Another good week in the markets, but we are fairly overextended. This has been six weeks in a row now the markets have been up and we are due for a pull back. We have had the best rally in 76 years comparatively speaking off the March 9 lows. The S&P500 is up 30% and the Dow is up 25%, the NASDAQ is up 32%, and the Emerging Markets are up 40% off the lows. Since the markets move together they form similar chart patterns and now we have a rising wedge formation which is bearish and indicates a move to the down side in the markets once the bottom support line has been broken. While I can not say for sure, that move to the down side could occur next week.

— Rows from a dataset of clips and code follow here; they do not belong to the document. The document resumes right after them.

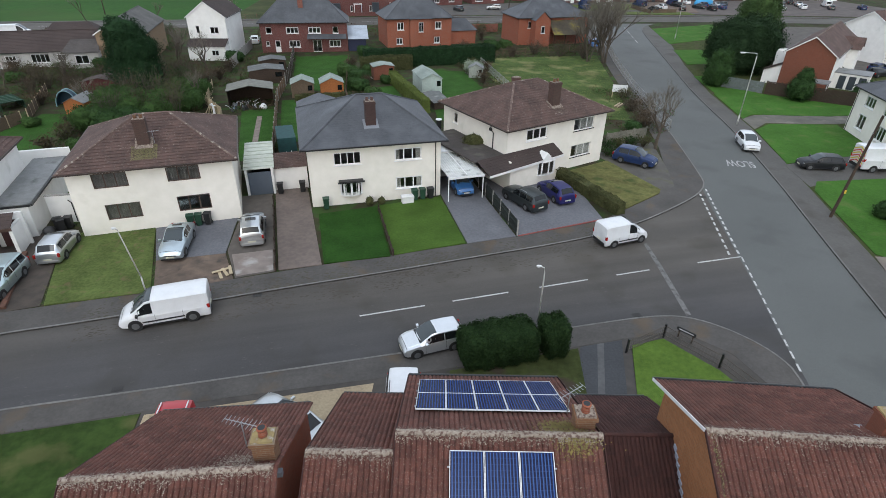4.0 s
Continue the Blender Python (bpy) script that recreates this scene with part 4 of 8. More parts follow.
def pv_material():
    m = bpy.data.materials.new("solar_cells")
    m.use_nodes = True
    t = m.node_tree
    p = t.nodes["Principled BSDF"]
    tc = t.nodes.new("ShaderNodeTexCoord")
    br = t.nodes.new("ShaderNodeTexBrick")
    br.offset = 0.0
    br.inputs["Scale"].default_value = 1.0
    br.inputs["Brick Width"].default_value = 0.156
    br.inputs["Row Height"].default_value = 0.156
    br.inputs["Mortar Size"].default_value = 0.0035
    br.inputs["Color1"].default_value = (0.004, 0.006, 0.028, 1)
    br.inputs["Color2"].default_value = (0.006, 0.01, 0.044, 1)
    br.inputs["Mortar"].default_value = (0.03, 0.045, 0.12, 1)
    t.links.new(tc.outputs["Object"], br.inputs["Vector"])
    wv = t.nodes.new("ShaderNodeTexWave")
    wv.inputs["Scale"].default_value = 3.6
    wv.inputs["Distortion"].default_value = 0.6
    wv.inputs["Detail"].default_value = 1.0
    t.links.new(tc.outputs["Object"], wv.inputs["Vector"])
    mp = t.nodes.new("ShaderNodeMapRange")
    mp.inputs[1].default_value, mp.inputs[2].default_value, mp.inputs[4].default_value = 0.55, 1.0, 0.85
    t.links.new(wv.outputs["Fac"], mp.inputs[0])
    mx = t.nodes.new("ShaderNodeMixRGB")
    mx.inputs[2].default_value = (0.04, 0.095, 0.3, 1)
    t.links.new(mp.outputs[0], mx.inputs[0])
    t.links.new(br.outputs[0], mx.inputs[1])
    t.links.new(mx.outputs[0], p.inputs["Base Color"])
    p.inputs["Roughness"].default_value = 0.25
    p.inputs["Specular IOR Level"].default_value = 0.22
    return m


PV = pv_material()


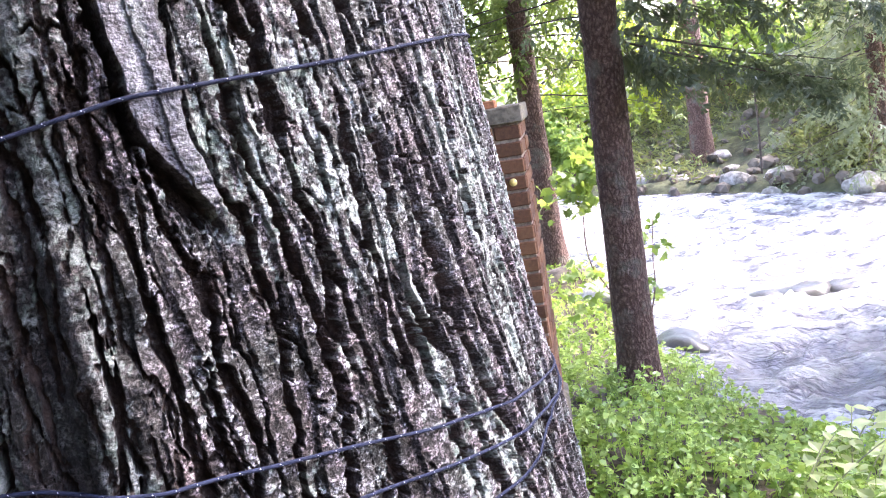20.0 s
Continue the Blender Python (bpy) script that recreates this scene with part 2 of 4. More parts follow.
BRICK, t, b = material("red_brick")
info = t.nodes.new("ShaderNodeObjectInfo")
fine = grain(t, 70, 8, 0.7)
tone = ramp(t, info.outputs["Random"], ((0.0, (0.062, 0.025, 0.014)), (0.5, (0.135, 0.055, 0.026)), (1.0, (0.22, 0.098, 0.046))))
t.links.new(mix(t, 0.4, tone, ramp(t, fine, ((0.3, (0.055, 0.024, 0.016)), (0.7, (0.28, 0.135, 0.066))))), b.inputs["Base Color"])
b.inputs["Roughness"].default_value = 0.85
bump(t, b, fine, 0.6, 0.004)

WATER, t, b = material("white_water")
at = t.nodes.new("ShaderNodeAttribute")
at.attribute_name = "foam"
fine = grain(t, 9, 8, 0.7, (1, 1, 1))
spots = ramp(t, mix(t, 0.45, fine, grain(t, 34, 5, 0.7)), ((0.42, (0, 0, 0)), (0.56, (1, 1, 1))))
foam = mix(t, at.outputs["Fac"], spots, (1, 1, 1), "MIX")
foam = mix(t, 1.0, foam, at.outputs["Fac"], "MULTIPLY")
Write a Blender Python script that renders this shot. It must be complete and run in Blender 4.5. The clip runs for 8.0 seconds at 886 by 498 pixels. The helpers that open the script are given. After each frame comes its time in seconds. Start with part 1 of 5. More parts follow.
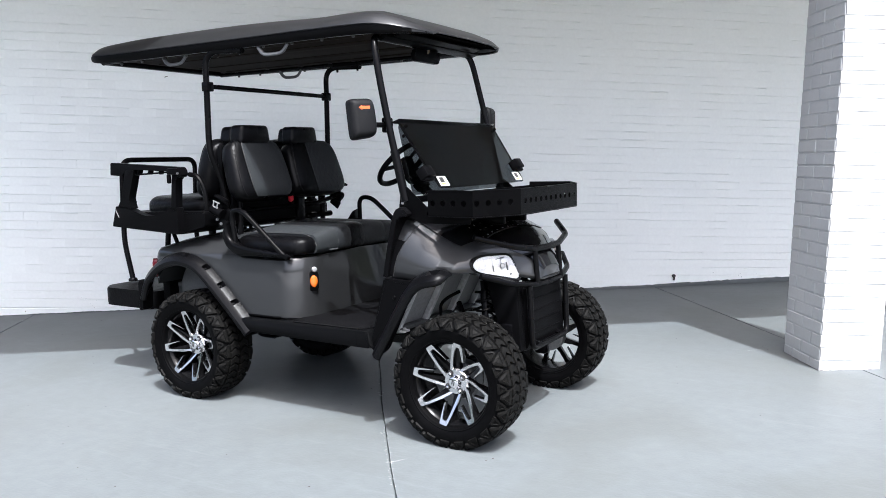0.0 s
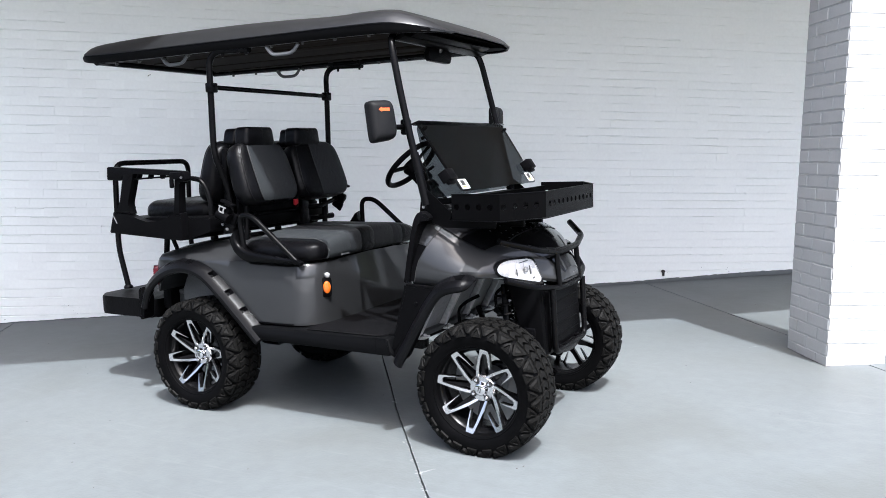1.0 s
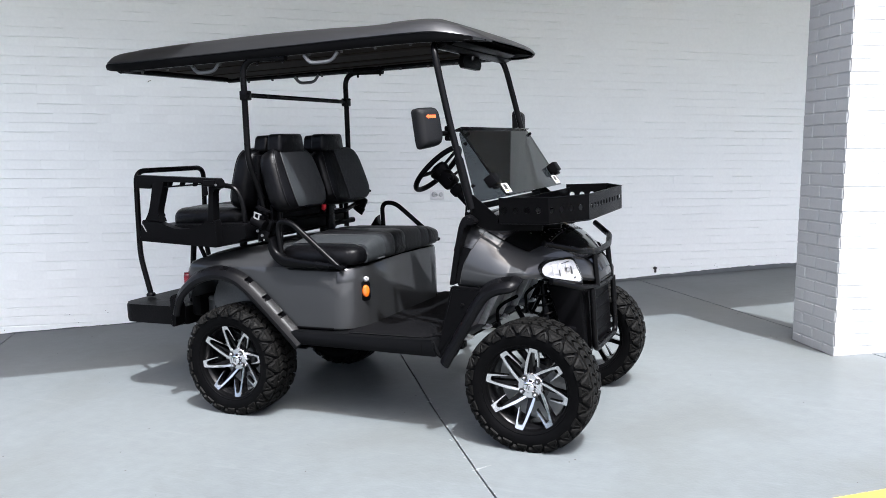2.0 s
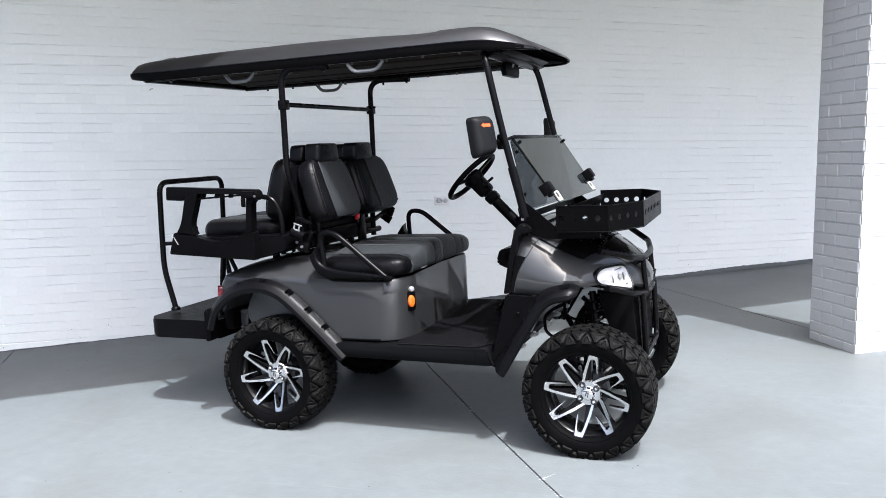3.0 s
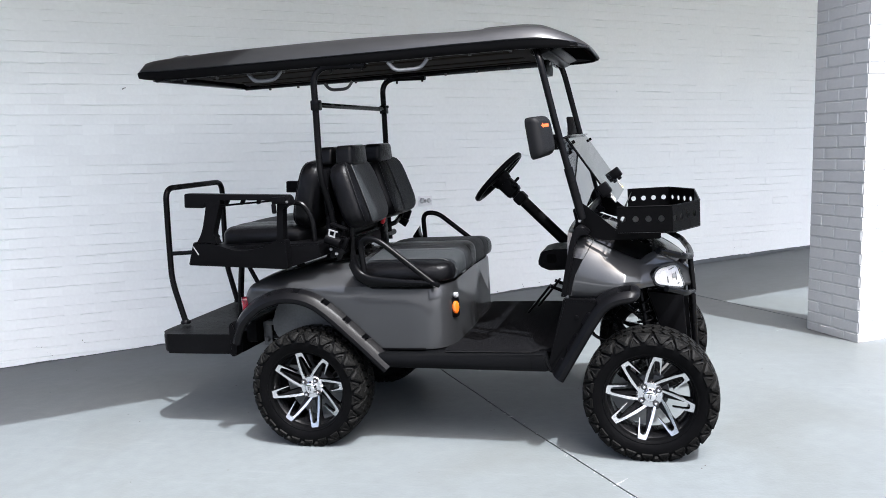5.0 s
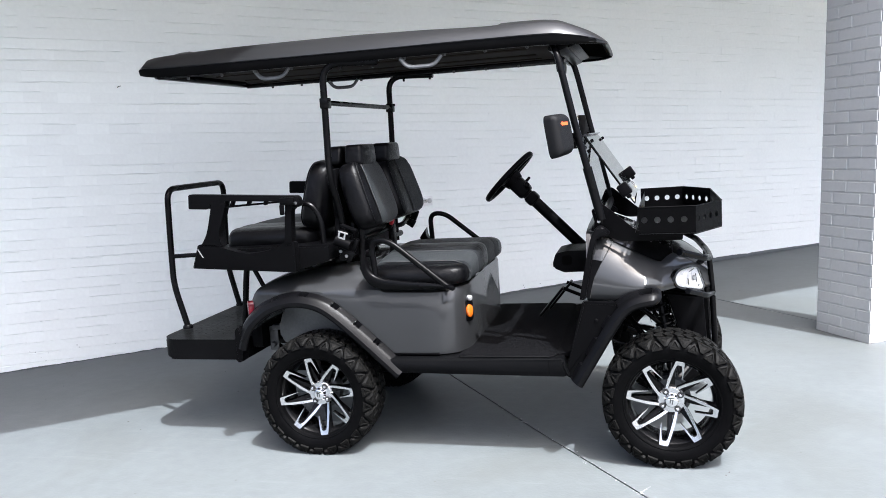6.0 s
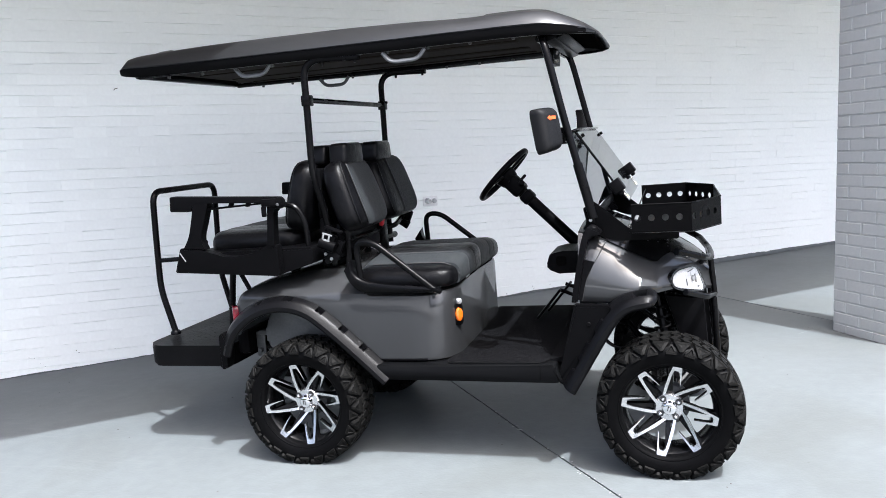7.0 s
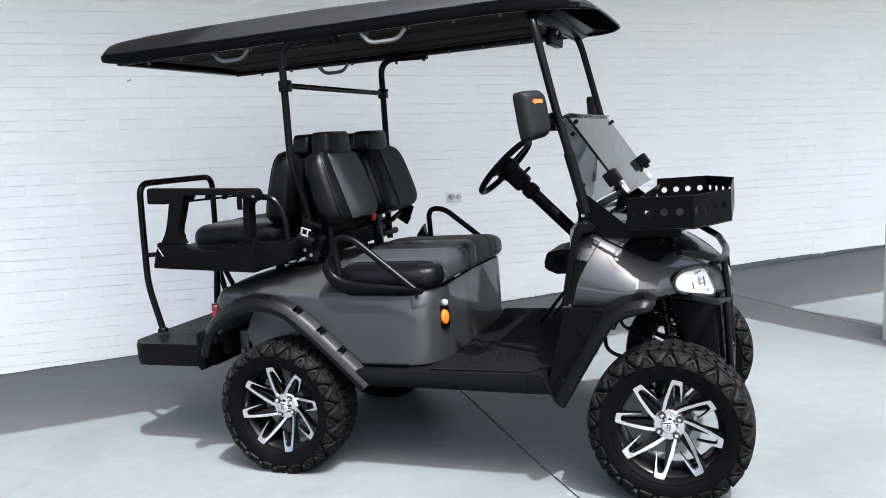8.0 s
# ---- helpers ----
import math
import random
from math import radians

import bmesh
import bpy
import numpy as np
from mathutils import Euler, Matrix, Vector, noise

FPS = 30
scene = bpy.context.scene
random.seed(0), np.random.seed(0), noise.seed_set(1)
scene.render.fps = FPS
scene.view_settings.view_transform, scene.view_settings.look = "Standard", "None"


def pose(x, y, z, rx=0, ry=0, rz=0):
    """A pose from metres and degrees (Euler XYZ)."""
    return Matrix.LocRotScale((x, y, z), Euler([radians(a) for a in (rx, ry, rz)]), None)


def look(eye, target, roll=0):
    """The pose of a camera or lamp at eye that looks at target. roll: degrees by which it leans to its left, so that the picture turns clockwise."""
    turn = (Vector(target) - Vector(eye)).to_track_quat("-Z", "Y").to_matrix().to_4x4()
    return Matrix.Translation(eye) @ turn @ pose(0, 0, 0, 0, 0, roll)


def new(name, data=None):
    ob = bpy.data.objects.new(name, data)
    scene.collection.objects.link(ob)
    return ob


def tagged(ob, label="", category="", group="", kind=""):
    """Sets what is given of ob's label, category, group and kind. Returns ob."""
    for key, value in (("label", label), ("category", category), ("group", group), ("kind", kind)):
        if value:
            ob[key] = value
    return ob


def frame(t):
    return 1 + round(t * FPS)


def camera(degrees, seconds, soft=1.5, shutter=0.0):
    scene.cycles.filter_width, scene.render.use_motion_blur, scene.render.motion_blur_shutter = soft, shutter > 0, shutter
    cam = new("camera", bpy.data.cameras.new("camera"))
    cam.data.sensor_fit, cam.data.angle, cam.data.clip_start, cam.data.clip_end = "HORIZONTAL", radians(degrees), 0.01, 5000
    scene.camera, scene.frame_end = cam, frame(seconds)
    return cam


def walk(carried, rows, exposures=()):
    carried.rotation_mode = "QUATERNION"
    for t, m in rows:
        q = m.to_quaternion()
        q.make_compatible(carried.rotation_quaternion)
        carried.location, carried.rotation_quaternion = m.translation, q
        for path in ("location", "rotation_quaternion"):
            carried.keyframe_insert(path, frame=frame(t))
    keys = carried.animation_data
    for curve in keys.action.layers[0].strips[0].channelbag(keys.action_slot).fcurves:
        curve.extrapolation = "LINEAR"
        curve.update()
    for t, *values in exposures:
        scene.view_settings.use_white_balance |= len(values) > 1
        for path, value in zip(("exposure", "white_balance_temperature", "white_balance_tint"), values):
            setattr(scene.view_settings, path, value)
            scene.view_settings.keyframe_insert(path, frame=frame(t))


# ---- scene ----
# The apron slopes: UP is the true vertical seen from the floor's own axes, and G turns those axes into the world.
UP = Vector((0.0353, 0.0264, 0.999)).normalized()
G = UP.rotation_difference(Vector((0, 0, 1))).to_matrix().to_4x4()

cam = camera(58.1, 8.0, soft=0.7)
PATH = [
    (0, (2.612, -3.61, 1.297), (1.588, -1.907, 1.07), -1.2),
    (0.5, (2.479, -3.627, 1.324), (1.491, -1.904, 1.086), -1.5),
    (1, (2.332, -3.675, 1.342), (1.392, -1.927, 1.098), -1.7),
    (2.5, (1.804, -4.055, 1.409), (1.012, -2.235, 1.161), -2.7),
    (3, (1.578, -4.101, 1.433), (0.837, -2.26, 1.186), -3.0),
    (3.5, (1.378, -4.181, 1.444), (0.691, -2.319, 1.194), -3.3),
    (4, (1.195, -4.263, 1.473), (0.563, -2.382, 1.222), -3.4),
    (5.5, (0.821, -4.141, 1.495), (0.312, -2.226, 1.223), -3.7),
    (6, (0.766, -4.115, 1.497), (0.263, -2.199, 1.226), -3.7),
    (6.5, (0.784, -4.054, 1.494), (0.262, -2.142, 1.225), -4.1),
    (7, (0.898, -3.926, 1.468), (0.333, -2.026, 1.203), -4.5),
    (7.5, (1.033, -3.764, 1.438), (0.402, -1.883, 1.179), -4.8),
    (8, (1.137, -3.554, 1.397), (0.42, -1.704, 1.141), -4.5),
]
walk(cam, [(t, G @ look(eye, target, roll)) for t, eye, target, roll in PATH],
     exposures=[(0, 1.81, 5900, 8), (3.5, 1.89, 5920, 8), (6.5, 2.01, 5920, 8), (8, 2.06, 5930, 8)])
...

The Russell 2000 small cap index was the best performer last week up 2.39%. The worst performers were the commodities with oil down 4% and gold down 1.26%. If we have a big move to the down side in the other markets gold could rally. GLD is currently resting on top of its 200 day moving average. Click on table to enlarge.
We have added another sector to the upside from last week and now have 3 sectors in the green. Click on graph to enlarge.
As I mentioned we have a rising wedge formation chart pattern which portends of a correction to the downside in the market. We are at a critical place in the market at the apex of a triangle where it will either have to break out to the upside if the rally is to continue or break down. A breakout above 885 and the next target would be in the area of 943. The more likely scenario would be a break down to the downside. A break below 850 or lower and the next target would be the 790 area, then 775, and 750. Click on chart to enlarge.
Note that since markets move together we can get feedback from the other markets as well. When the generals are starting to roll over the market is likely going to follow them down. Remember, markets go up three steps and come back two steps. A break in the Dow below 7960 and the next target in the Dow would be the 7500 area. Many of the markets are up against their 200 day moving averages which is overhead resistance and a place from where they are likely to bounce off of. Other markets up against or near their 200 day moving averages I am following include $HGX, $NDX, $SOX, $TYX, $XAL, $XAU, $XBD, AAPL, EEM, EWH, EWZ, FSAGX, FXJ, GLD, GS, INTC, NEM, PTR, QQQQ, RTH, RYL, S, XLK, XLY, and XRT.